By Koo Hwangbo
A brief look at what Workhouse Arts Center, The Torpedo Factory, Synetic Theater and more have planned for their fall seasons:
Art
The Greater Reston Arts Center brings in New York City-based multimedia artist Shih Chieh Huang this fall to show off his sculptures made out of everyday objects and influenced by deep-sea phosphorescent creatures (through Nov. 19). Workhouse Arts Center presents Prison (Re)Form, a commentary on incarceration in the past and present, on land that was occupied by prisoners in the early 20th century (through Nov. 27). The Torpedo Factory exhibits The Greatest Show of Earth: Clay Circus, in which animals with four feet are presented as clay sculptures (Oct. 3-30), and Never Forget, a solo photography exhibition that explores the journey from sorrow to renewal after 9/11 (through Oct. 16). Torpedo Factory is also opening its 2016 Post-Graduate Residency Exhibition. The Waddell Art Gallery of Northern Virginia Community College displays Viable Patterns, a collection of mixed media paintings that celebrates the beauty of our observations of life (through Oct. 28).
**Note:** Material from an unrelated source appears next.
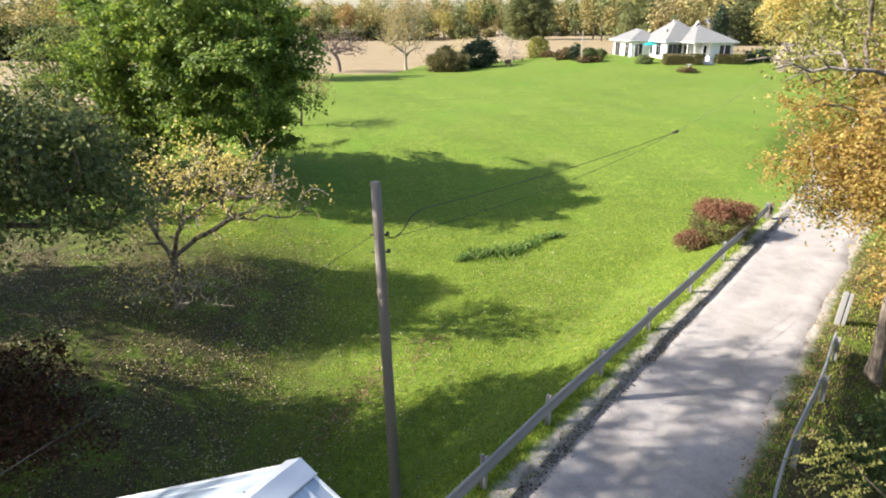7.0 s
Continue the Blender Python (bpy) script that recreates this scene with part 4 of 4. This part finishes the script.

At the Principle Gallery, artist Gavin Glakas will be doing a live painting during his solo exhibition showcasing scenic works from Brooklyn to Tuscany (Oct. 14-15).
Theater
Workhouse Arts Center presents Richard O’Brien’s The Rocky Horror Show (Oct. 7), a wild cult-classic musical that tells the story of a newly engaged couple who gets stuck in a storm and meets an interesting mad scientist, and A Broadway Buffet (Nov. 19-20) as part of its Workhouse Cabaret Series, where the audience is welcomed to their dining tables to enjoy a cornucopia of music. The Torpedo Factory along with Through the 4th Wall is performing A Dream Within A Dream: Madness, its award-winning interactive play (through Oct. 31). Synetic Theater takes on a wordless adaptation of Dante’s Inferno (through Oct. 30). George Mason University’s Center for the Arts puts on Analogy/Dora: Tramontane, a breathtaking story about a Holocaust survivor (Oct. 14), and Mason’s School of Theater and Music presents The Laramie Project (Oct. 13 & 15) at Hylton Performing Arts Center. The Virginia Opera is celebrating its 25th season at the Center for the Arts with a double bill of The Seven Deadly Sins and Pagliacci (Oct. 8 & 9). Reston Community Players will perform Gypsy, based on the famous burlesque artist Gypsy Rose Lee and her mother (Oct. 21-Nov. 12). Lastly, The Castaways Repertory Theatre will be performing Cat on a Hot Tin Roof, a story of the family of wealthy cotton tycoon Big Daddy Pollitt. And a story of seduction in a small Virginia town at the end of The Great War is MetroStage’s adaptation of Ruth P. Watson’s romantic thriller, Blackberry Daze (through Oct. 9).